# Work to complete:
Quote the whole listing exactly. Leave the pictures out of your copy.
┌──
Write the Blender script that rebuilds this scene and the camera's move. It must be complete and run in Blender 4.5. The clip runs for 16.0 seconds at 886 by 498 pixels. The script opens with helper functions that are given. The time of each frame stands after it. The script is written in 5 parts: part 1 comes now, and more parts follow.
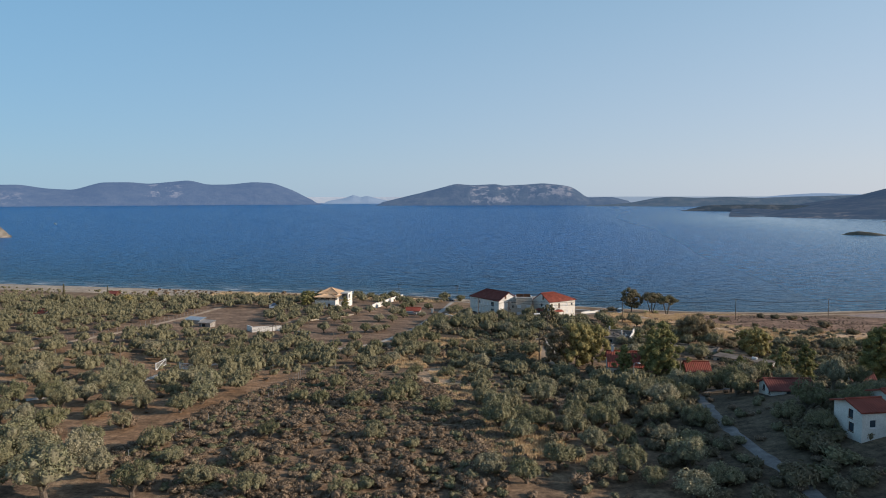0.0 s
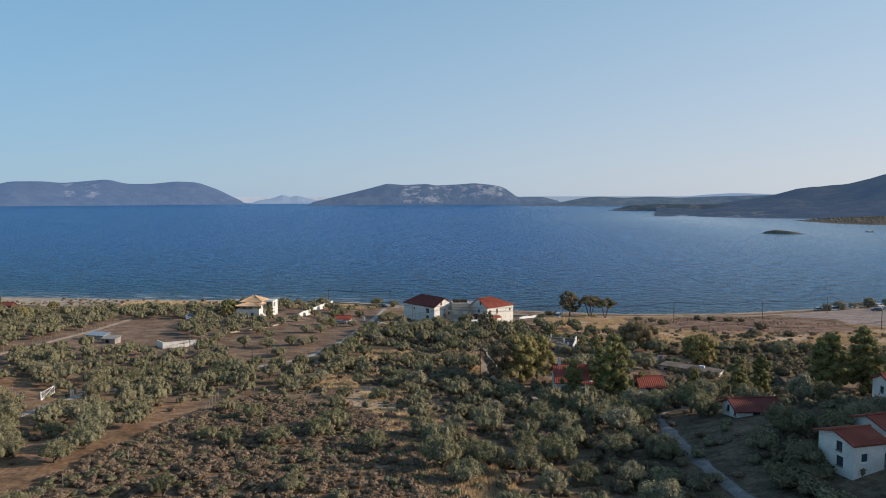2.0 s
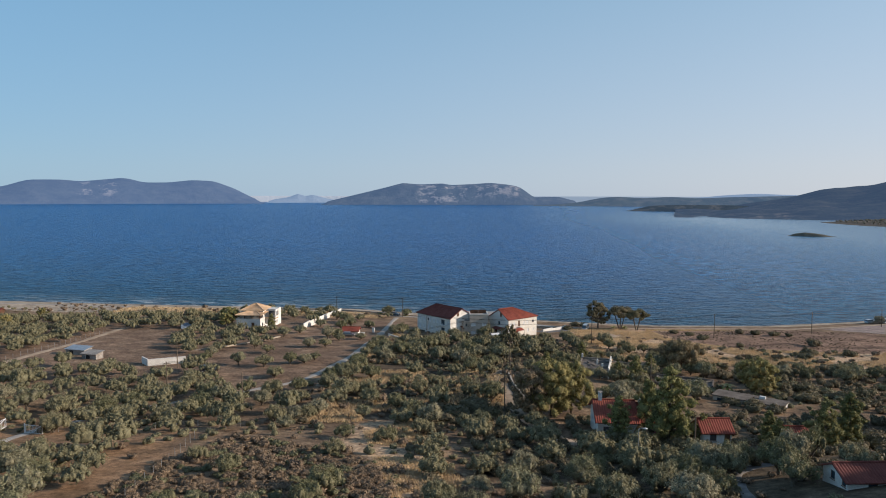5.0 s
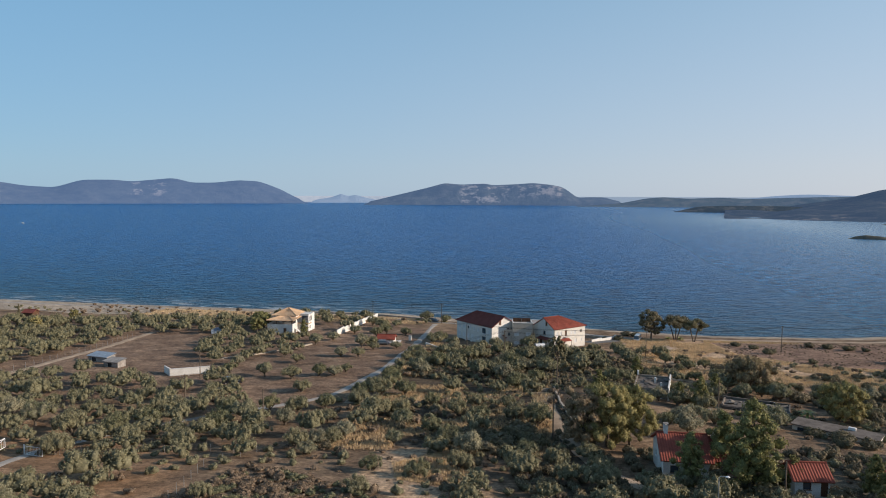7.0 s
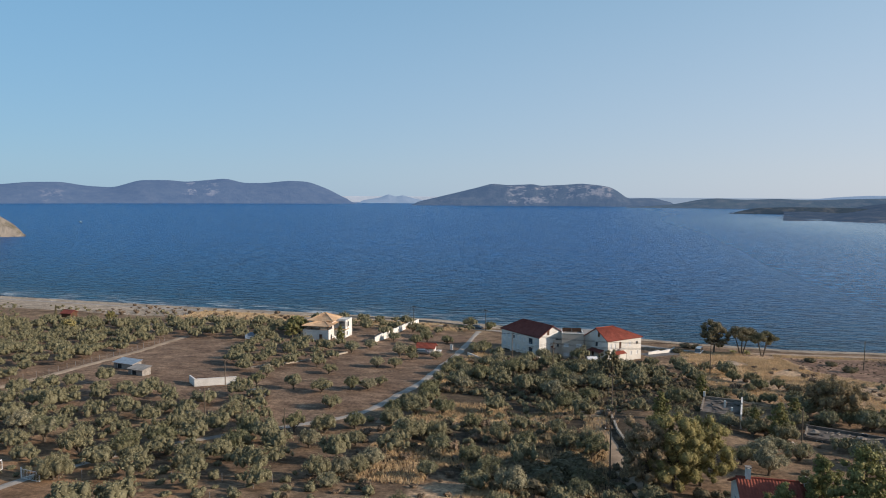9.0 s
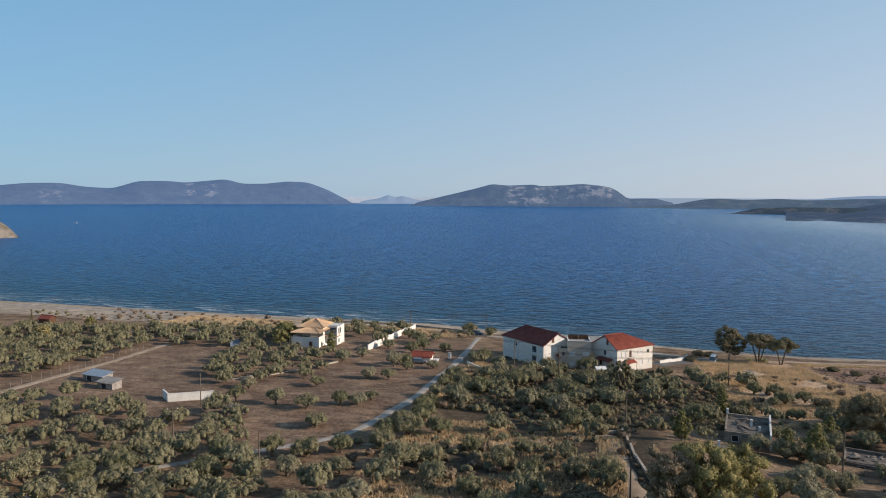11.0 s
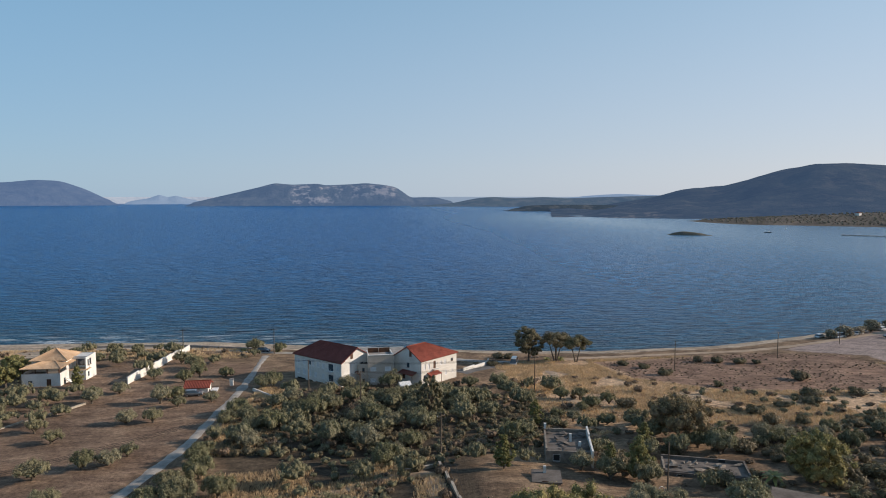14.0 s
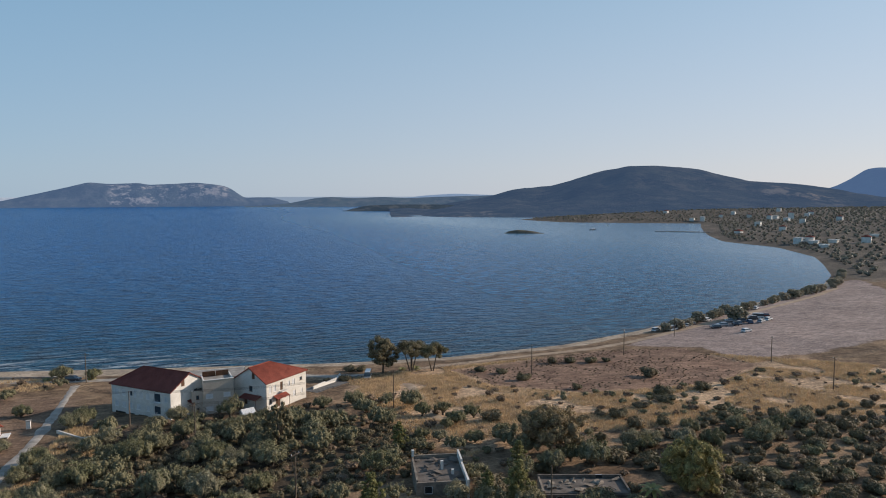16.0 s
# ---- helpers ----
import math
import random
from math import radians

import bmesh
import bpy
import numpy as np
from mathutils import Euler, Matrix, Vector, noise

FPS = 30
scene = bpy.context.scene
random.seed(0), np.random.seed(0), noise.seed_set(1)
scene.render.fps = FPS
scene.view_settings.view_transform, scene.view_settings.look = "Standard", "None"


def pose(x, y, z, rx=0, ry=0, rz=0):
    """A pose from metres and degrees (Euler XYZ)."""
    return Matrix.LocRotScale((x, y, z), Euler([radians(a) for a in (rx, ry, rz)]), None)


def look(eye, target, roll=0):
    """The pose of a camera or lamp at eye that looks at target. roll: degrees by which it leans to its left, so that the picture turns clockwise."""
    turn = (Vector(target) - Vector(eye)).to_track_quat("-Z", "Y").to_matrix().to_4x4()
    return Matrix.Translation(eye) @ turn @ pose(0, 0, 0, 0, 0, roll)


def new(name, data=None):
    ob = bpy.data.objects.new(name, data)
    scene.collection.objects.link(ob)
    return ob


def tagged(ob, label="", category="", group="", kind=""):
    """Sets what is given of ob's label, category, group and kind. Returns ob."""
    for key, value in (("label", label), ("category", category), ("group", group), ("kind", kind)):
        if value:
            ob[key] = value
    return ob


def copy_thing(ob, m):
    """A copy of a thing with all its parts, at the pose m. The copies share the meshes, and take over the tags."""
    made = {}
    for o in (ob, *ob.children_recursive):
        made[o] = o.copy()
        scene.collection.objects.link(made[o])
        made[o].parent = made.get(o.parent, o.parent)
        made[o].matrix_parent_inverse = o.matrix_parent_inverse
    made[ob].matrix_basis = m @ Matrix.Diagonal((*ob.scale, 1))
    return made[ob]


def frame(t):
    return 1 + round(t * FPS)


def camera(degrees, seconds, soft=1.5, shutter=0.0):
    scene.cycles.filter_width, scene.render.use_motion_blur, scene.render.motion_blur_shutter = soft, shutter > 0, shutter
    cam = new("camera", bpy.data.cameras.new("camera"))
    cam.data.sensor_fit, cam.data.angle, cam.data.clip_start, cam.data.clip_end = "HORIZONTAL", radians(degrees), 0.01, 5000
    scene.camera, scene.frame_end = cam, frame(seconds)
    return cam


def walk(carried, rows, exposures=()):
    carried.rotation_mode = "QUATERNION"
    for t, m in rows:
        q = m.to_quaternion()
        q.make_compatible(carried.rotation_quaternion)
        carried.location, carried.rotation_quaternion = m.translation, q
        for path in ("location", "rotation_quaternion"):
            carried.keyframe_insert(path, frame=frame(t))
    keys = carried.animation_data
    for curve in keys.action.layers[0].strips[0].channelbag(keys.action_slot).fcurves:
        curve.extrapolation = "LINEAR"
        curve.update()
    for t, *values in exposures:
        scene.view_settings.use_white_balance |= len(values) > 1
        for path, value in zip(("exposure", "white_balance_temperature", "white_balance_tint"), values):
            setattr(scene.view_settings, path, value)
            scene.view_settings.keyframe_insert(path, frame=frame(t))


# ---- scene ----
cam = camera(66.4, 16.0, soft=1.0)
PATH = [
    (0, (-12.863, -275.822, 52.541), (-13.156, -273.85, 52.384), -0.1),
    (0.5, (-13.342, -272.374, 52.666), (-13.547, -270.39, 52.509), -0.1),
    (1, (-13.896, -268.795, 52.797), (-14.028, -266.806, 52.64), -0.2),
    (1.5, (-14.412, -265.276, 52.897), (-14.515, -263.285, 52.739), -0.1),
    (2, (-14.872, -261.672, 52.999), (-14.966, -259.681, 52.841), -0.1),
    (2.5, (-15.236, -258.135, 53.101), (-15.33, -256.144, 52.943), -0.1),
    (3, (-15.539, -254.486, 53.187), (-15.633, -252.495, 53.028), -0.1),
    (3.5, (-15.776, -250.836, 53.215), (-15.865, -248.844, 53.056), -0.0),
    (6, (-17.173, -232.159, 53.461), (-17.372, -230.175, 53.301), 0.2),
    (6.5, (-17.341, -228.641, 53.417), (-17.568, -226.66, 53.257), 0.2),
    (7, (-17.597, -225.026, 53.334), (-17.858, -223.05, 53.175), 0.2),
    (7.5, (-17.741, -221.483, 53.251), (-18.082, -219.519, 53.092), 0.2),
    (8, (-17.888, -217.936, 53.219), (-18.283, -215.982, 53.06), 0.3),
    (8.5, (-18.168, -214.46, 53.184), (-18.565, -212.506, 53.026), 0.3),
    (9, (-18.595, -210.921, 53.13), (-18.993, -208.967, 52.972), 0.3),
    (11.5, (-20.911, -194.255, 52.248), (-21.308, -192.301, 52.093), 0.2),
    (12, (-21.365, -190.821, 52.207), (-21.487, -188.831, 52.051), 0.1),
    (12.5, (-22.262, -187.382, 52.229), (-22.206, -185.389, 52.072), 0.0),
    (13, (-22.898, -183.995, 52.281), (-22.811, -182.003, 52.124), 0.0),
    (13.5, (-23.391, -180.619, 52.349), (-23.25, -178.63, 52.193), 0.0),
    (14, (-23.742, -177.169, 52.452), (-23.516, -175.188, 52.295), -0.0),
    (14.5, (-23.967, -173.663, 52.57), (-23.629, -171.698, 52.413), -0.1),
    (15, (-24.107, -170.09, 52.663), (-23.648, -168.149, 52.506), -0.1),
    (15.5, (-24.141, -166.605, 52.72), (-23.569, -164.695, 52.562), -0.2),
    (16, (-24.089, -163.05, 52.785), (-23.403, -161.177, 52.627), -0.1),
]
walk(cam, [(t, look(eye, target, roll)) for t, eye, target, roll in PATH],
     exposures=[(0, 0.0, 6500, 14), (12.5, 0.0, 6500, 14), (14.5, -0.07, 6500, 14), (16, -0.12, 6500, 14)])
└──
# Completed exercise:
Write the Blender script that rebuilds this scene and the camera's move. It must be complete and run in Blender 4.5. The clip runs for 16.0 seconds at 886 by 498 pixels. The script opens with helper functions that are given. The time of each frame stands after it. The script is written in 5 parts: part 1 comes now, and more parts follow.
0.0 s
2.0 s
5.0 s
7.0 s
9.0 s
11.0 s
14.0 s
16.0 s
# ---- helpers ----
import math
import random
from math import radians

import bmesh
import bpy
import numpy as np
from mathutils import Euler, Matrix, Vector, noise

FPS = 30
scene = bpy.context.scene
random.seed(0), np.random.seed(0), noise.seed_set(1)
scene.render.fps = FPS
scene.view_settings.view_transform, scene.view_settings.look = "Standard", "None"


def pose(x, y, z, rx=0, ry=0, rz=0):
    """A pose from metres and degrees (Euler XYZ)."""
    return Matrix.LocRotScale((x, y, z), Euler([radians(a) for a in (rx, ry, rz)]), None)


def look(eye, target, roll=0):
    """The pose of a camera or lamp at eye that looks at target. roll: degrees by which it leans to its left, so that the picture turns clockwise."""
    turn = (Vector(target) - Vector(eye)).to_track_quat("-Z", "Y").to_matrix().to_4x4()
    return Matrix.Translation(eye) @ turn @ pose(0, 0, 0, 0, 0, roll)


def new(name, data=None):
    ob = bpy.data.objects.new(name, data)
    scene.collection.objects.link(ob)
    return ob


def tagged(ob, label="", category="", group="", kind=""):
    """Sets what is given of ob's label, category, group and kind. Returns ob."""
    for key, value in (("label", label), ("category", category), ("group", group), ("kind", kind)):
        if value:
            ob[key] = value
    return ob


def copy_thing(ob, m):
    """A copy of a thing with all its parts, at the pose m. The copies share the meshes, and take over the tags."""
    made = {}
    for o in (ob, *ob.children_recursive):
        made[o] = o.copy()
        scene.collection.objects.link(made[o])
        made[o].parent = made.get(o.parent, o.parent)
        made[o].matrix_parent_inverse = o.matrix_parent_inverse
    made[ob].matrix_basis = m @ Matrix.Diagonal((*ob.scale, 1))
    return made[ob]


def frame(t):
    return 1 + round(t * FPS)


def camera(degrees, seconds, soft=1.5, shutter=0.0):
    scene.cycles.filter_width, scene.render.use_motion_blur, scene.render.motion_blur_shutter = soft, shutter > 0, shutter
    cam = new("camera", bpy.data.cameras.new("camera"))
    cam.data.sensor_fit, cam.data.angle, cam.data.clip_start, cam.data.clip_end = "HORIZONTAL", radians(degrees), 0.01, 5000
    scene.camera, scene.frame_end = cam, frame(seconds)
    return cam


def walk(carried, rows, exposures=()):
    carried.rotation_mode = "QUATERNION"
    for t, m in rows:
        q = m.to_quaternion()
        q.make_compatible(carried.rotation_quaternion)
        carried.location, carried.rotation_quaternion = m.translation, q
        for path in ("location", "rotation_quaternion"):
            carried.keyframe_insert(path, frame=frame(t))
    keys = carried.animation_data
    for curve in keys.action.layers[0].strips[0].channelbag(keys.action_slot).fcurves:
        curve.extrapolation = "LINEAR"
        curve.update()
    for t, *values in exposures:
        scene.view_settings.use_white_balance |= len(values) > 1
        for path, value in zip(("exposure", "white_balance_temperature", "white_balance_tint"), values):
            setattr(scene.view_settings, path, value)
            scene.view_settings.keyframe_insert(path, frame=frame(t))


# ---- scene ----
cam = camera(66.4, 16.0, soft=1.0)
PATH = [
    (0, (-12.863, -275.822, 52.541), (-13.156, -273.85, 52.384), -0.1),
    (0.5, (-13.342, -272.374, 52.666), (-13.547, -270.39, 52.509), -0.1),
    (1, (-13.896, -268.795, 52.797), (-14.028, -266.806, 52.64), -0.2),
    (1.5, (-14.412, -265.276, 52.897), (-14.515, -263.285, 52.739), -0.1),
    (2, (-14.872, -261.672, 52.999), (-14.966, -259.681, 52.841), -0.1),
    (2.5, (-15.236, -258.135, 53.101), (-15.33, -256.144, 52.943), -0.1),
    (3, (-15.539, -254.486, 53.187), (-15.633, -252.495, 53.028), -0.1),
    (3.5, (-15.776, -250.836, 53.215), (-15.865, -248.844, 53.056), -0.0),
    (6, (-17.173, -232.159, 53.461), (-17.372, -230.175, 53.301), 0.2),
    (6.5, (-17.341, -228.641, 53.417), (-17.568, -226.66, 53.257), 0.2),
    (7, (-17.597, -225.026, 53.334), (-17.858, -223.05, 53.175), 0.2),
    (7.5, (-17.741, -221.483, 53.251), (-18.082, -219.519, 53.092), 0.2),
    (8, (-17.888, -217.936, 53.219), (-18.283, -215.982, 53.06), 0.3),
    (8.5, (-18.168, -214.46, 53.184), (-18.565, -212.506, 53.026), 0.3),
    (9, (-18.595, -210.921, 53.13), (-18.993, -208.967, 52.972), 0.3),
    (11.5, (-20.911, -194.255, 52.248), (-21.308, -192.301, 52.093), 0.2),
    (12, (-21.365, -190.821, 52.207), (-21.487, -188.831, 52.051), 0.1),
    (12.5, (-22.262, -187.382, 52.229), (-22.206, -185.389, 52.072), 0.0),
    (13, (-22.898, -183.995, 52.281), (-22.811, -182.003, 52.124), 0.0),
    (13.5, (-23.391, -180.619, 52.349), (-23.25, -178.63, 52.193), 0.0),
    (14, (-23.742, -177.169, 52.452), (-23.516, -175.188, 52.295), -0.0),
    (14.5, (-23.967, -173.663, 52.57), (-23.629, -171.698, 52.413), -0.1),
    (15, (-24.107, -170.09, 52.663), (-23.648, -168.149, 52.506), -0.1),
    (15.5, (-24.141, -166.605, 52.72), (-23.569, -164.695, 52.562), -0.2),
    (16, (-24.089, -163.05, 52.785), (-23.403, -161.177, 52.627), -0.1),
]
walk(cam, [(t, look(eye, target, roll)) for t, eye, target, roll in PATH],
     exposures=[(0, 0.0, 6500, 14), (12.5, 0.0, 6500, 14), (14.5, -0.07, 6500, 14), (16, -0.12, 6500, 14)])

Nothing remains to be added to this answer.